Here, Patent Document 7 describes that this is effective against such problems caused by uneven cooling as structural change due to the recrystallization of the target material, deformation (warping) due to the thermal stress of the target material, deterioration in the sputtering efficiency, and meltdown of the target. It is described that, preferably, the insert is of an area that is 70% of the target or greater and the thickness is roughly 0.05 to 0.5 mm.
In addition, Patent Document 8 describes a sputtering device characterized in that a reaction preventer for preventing the reaction between the target and the backing plate is provided at least on the front face of the backing plate right under the erosion or on the back face of the target. Patent Document 8 further describes that the reaction preventer should be high-melting-point metals or any their nitrides, silicides, carbides or borides, or the graphite layer embedded in the groove, or a hollow.
Patent Document 8 describes that it is possible to prevent situations where the target cannot be removed from the backing plate due to the reaction with the heat from sputtering when replacing the target, and where the contamination results from diffusion of copper consisted in the backing plate into the target and intrusion thereof into the formed thin film as impurities.    [Patent Document 1] Japanese Patent Laid-Open Publication No. H1-222047    [Patent Document 2] Japanese Patent Laid-Open Publication No. H8-269704    [Patent Document 3] Japanese Patent Laid-Open Publication No. 2001-329362    [Patent Document 4] Japanese Patent Laid-Open Publication No. 2002-129316    [Patent Document 5] WO2005/064036    [Patent Document 6] Japanese Patent Laid-Open Publication No. H4-131374    [Patent Document 7] Japanese Patent Laid-Open Publication No. H11-189870    [Patent Document 8] Japanese Patent Laid-Open Publication No. S63-45368
The foregoing background art was obtained from patent gazettes, but as recent technology the linearity of sputtered particles to be deposed on the wafer is controlled by increasing the sputtering power and improving the ionization efficiency of the sputtered particles in order to form a fine wiring network of 90 nm to 65 nm process or the like.

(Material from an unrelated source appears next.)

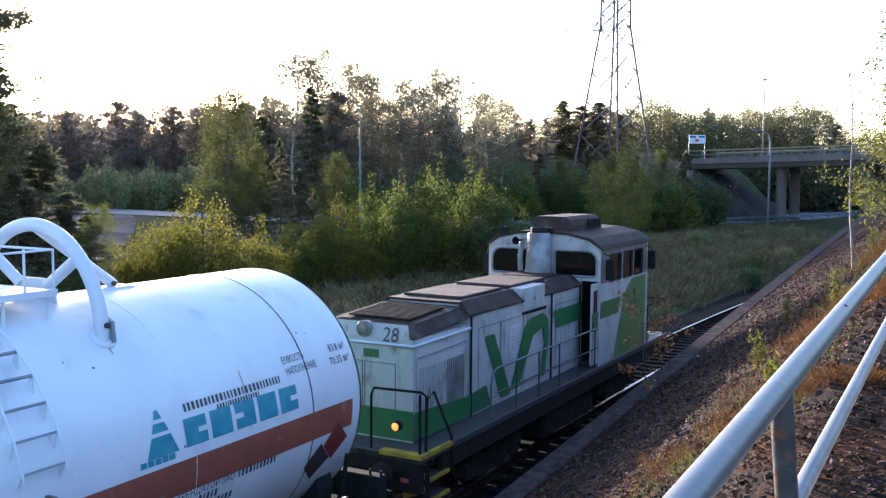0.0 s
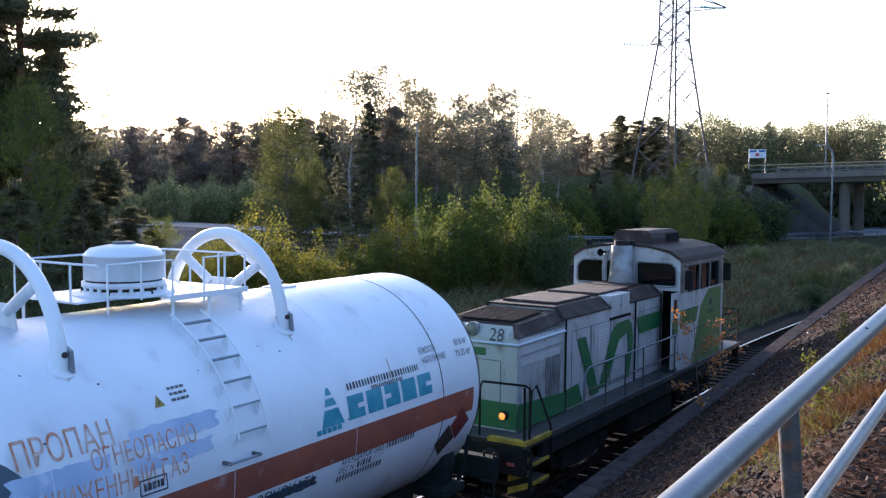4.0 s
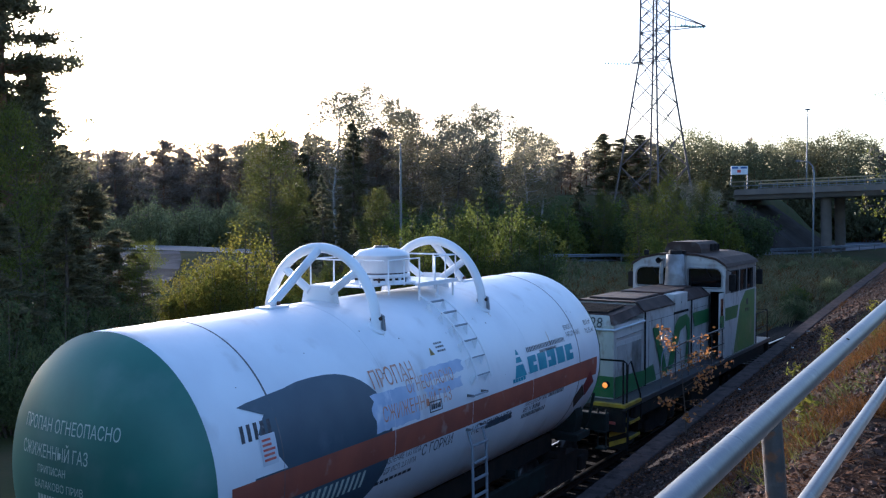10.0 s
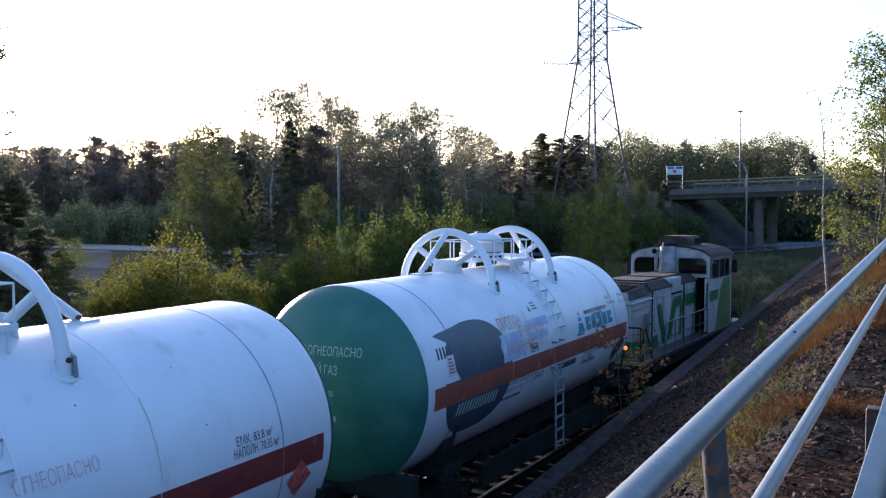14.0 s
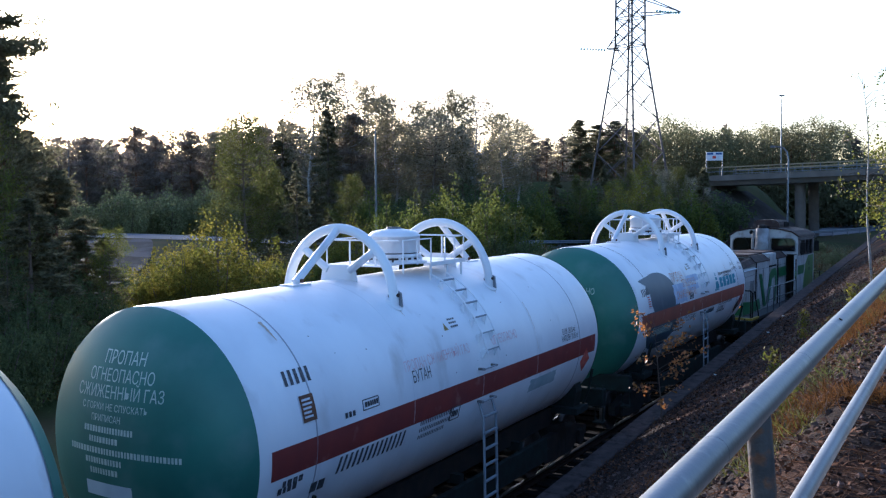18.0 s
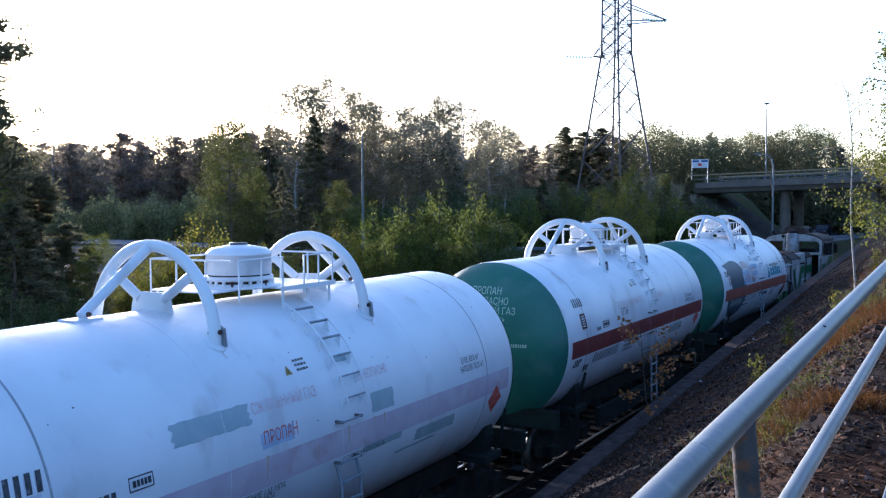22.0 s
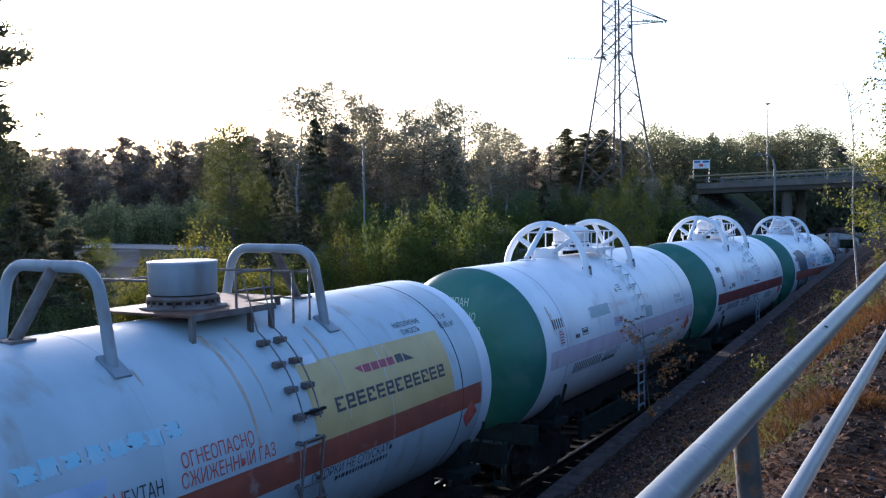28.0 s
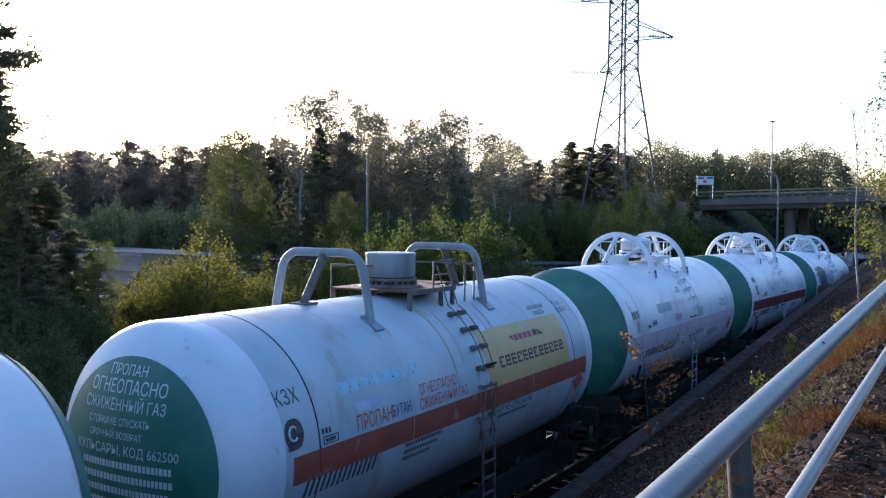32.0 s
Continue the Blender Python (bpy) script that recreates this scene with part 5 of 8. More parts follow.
framed_mark(wagon, -3.60, 6.0, 0.36, 0.13)
barset(wagon, -4.00, 5.2, 0.18, 0.07, BLACKPAINT, 33, 0.05, 0.06)
barset(wagon, -4.14, -18.5, 1.5, 0.22, BLACKPAINT, 34, 0.05, 0.055, 0.062, 0.25)
barset(wagon, -4.62, -22.7, 0.28, 0.14, BLACKPAINT, 35, 0.12, 0.13)
barset(wagon, -5.20, -14.1, 0.32, 0.08, BLACKPAINT, 36, 0.05, 0.08)
barset(wagon, -5.27, -16.8, 0.28, 0.08, BLACKPAINT, 37, 0.05, 0.08)
for i in range(3):
    barset(wagon, -2.16, -12.0 - 3.7 * i, 0.95 - 0.1 * i, 0.065, BLACKPAINT, 40 + i, 0.018, 0.03, 0.028)
framed_mark(wagon, -1.28, -16.3, 0.28, 0.2)
part("overpaint", rough_band(1.62, 2.76, -20.4, -12.3, 0.0045, 8, 0.03), GREYPATCH, wagon, "grey-green painted-over field")
barset(wagon, 2.00, -15.8, 0.6, 0.06, GREYPATCH, 44)
diamond(wagon, 4.22, -14.1, 0.25, REDPAINT, "red hazard diamond")
end_lettering(wagon, "ПРОПАН", -0.29, 3.45, 0.21, 0.66)
end_lettering(wagon, "ОГНЕОПАСНО", -0.50, 3.25, 0.20, 1.04)
end_lettering(wagon, "СЖИЖЕННЫЙ ГАЗ", -0.70, 3.06, 0.20, 1.40)
end_lettering(wagon, "С ГОРКИ НЕ СПУСКАТЬ", -0.58, 2.92, 0.11, 1.08)
end_lettering(wagon, "ПРИПИСАН", -0.39, 2.79, 0.11, 0.5)
rnd = random.Random(19)
end_bars(wagon, [(x_, z_, 0.07, word_bars(rnd, w_, 0.025, 0.045, 0.016)) for x_, z_, w_ in ((-0.52, 2.66, 0.8), (-0.42, 2.54, 0.5), (-0.80, 2.41, 1.75), (-0.50, 2.29, 0.62), (-0.42, 2.17, 0.45))])
end_bars(wagon, [(-0.52, 1.90, 0.17, (0.78,))], SIGNWHITE)
rust_runs(wagon, [(1.23, 53.6, 47.1, 0.014), (-1.85, 53.6, 44.3, 0.016), (-4.70, 57.9, 46.2, 0.03), (1.88, 36.8, 6.0, 0.008)], 4)
chips(wagon, 6, 16, -5, 4.5, 4, 55, 0.016)

# ---- third wagon ----
wagon = tank_wagon(-20.66, "white propane tank wagon with a faded lilac stripe", WHITE, STRIPE_PALE)
standard_top(wagon)
part("overpaint", rough_band(-3.10, -1.92, 16.5, 24.9, 0.0045, 9, 0.03), GREYPATCH, wagon, "grey-blue smear of overpaint")
part("overpaint", rough_band(0.44, 0.98, 4.4, 13.5, 0.0045, 10, 0.02), GREYPATCH, wagon)
part("overpaint", rough_band(-0.05, 0.25, 31.2, 34.9, 0.0045, 12, 0.02), GREYPATCH, wagon)
lettering(wagon, "СЖИЖЕННЫЙ ГАЗ", -1.87, 19.6, 0.19, PALERED, 1.2)
lettering(wagon, "ОГНЕОПАСНО", 0.22, 20.5, 0.18, PALERED, 0.75)
part("overpaint", rough_band(-1.82, -1.23, 5.6, 11.8, 0.0042, 13, 0.015), PATCHBLUE, wagon)
lettering(wagon, "ПРОПАН", -1.78, 7.1, 0.21, REDPAINT, 0.62)
warning_triangle(wagon, -1.02, 31.2)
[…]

For example, this kind of sputtering process is referred to as the self ionized process. Depending on the status of the magnetic field that arises due to the magnetron rotating at the rear of the backing plate in the sputtering device, there are cases where the heat generated in the severely eroded area of the target becomes extremely high.

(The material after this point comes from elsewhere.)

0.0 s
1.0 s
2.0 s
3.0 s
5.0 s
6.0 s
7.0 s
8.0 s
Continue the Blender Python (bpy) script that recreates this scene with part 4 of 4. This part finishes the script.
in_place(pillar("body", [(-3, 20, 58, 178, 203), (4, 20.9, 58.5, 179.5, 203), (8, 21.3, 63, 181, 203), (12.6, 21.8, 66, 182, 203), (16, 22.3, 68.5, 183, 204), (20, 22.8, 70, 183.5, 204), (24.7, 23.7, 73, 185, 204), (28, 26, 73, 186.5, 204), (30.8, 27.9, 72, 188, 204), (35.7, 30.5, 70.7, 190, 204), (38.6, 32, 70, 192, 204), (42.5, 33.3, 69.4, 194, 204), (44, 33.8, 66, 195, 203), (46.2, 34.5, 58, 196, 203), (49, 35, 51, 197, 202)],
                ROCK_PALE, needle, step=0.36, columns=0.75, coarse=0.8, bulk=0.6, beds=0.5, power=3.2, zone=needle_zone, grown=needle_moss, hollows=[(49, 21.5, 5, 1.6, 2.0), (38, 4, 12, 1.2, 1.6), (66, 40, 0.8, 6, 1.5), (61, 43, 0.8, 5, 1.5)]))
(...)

Generally speaking, copper-zinc alloy is used as the backing plate material, since it can be manufactured inexpensively, has high strength and superior thermal conductivity, and is able to inhibit the generation of the eddy current. Nevertheless, even when this kind of effective copper-zinc alloy is used for the backing plate, an additional problem has arisen in that zinc, an additive alloy element, evaporates at the portion where the erosion is concentrated and debonding occurs at the diffusion bonded interface.
In particular, this kind of problem has frequently occurred with a tantalum or tantalum-based alloy target having low thermal conductivity. Since the heat dissipation lines were cut off at the portion debonded from the backing plate, when sputtering was continued while neglecting this status, the target was partially melted down due to the heat accumulation and there were cases that sputtering could not be continued.
With the other targets (for instance, copper-0.5% aluminum alloy target), since the thermal conductivity of the target itself is significantly higher than the thermal conductivity of tantalum, a meltdown would not occur. Nevertheless, trace amounts of zinc were detected in the sputtering atmosphere.
The reason why zinc transpires is because the vapor pressure is high, and even from hypothetical numerical calculation results, it has been discovered that problems arise when the highest temperature of the backing plate at the bonded interface right under the most eroded position exceeds roughly 500° C.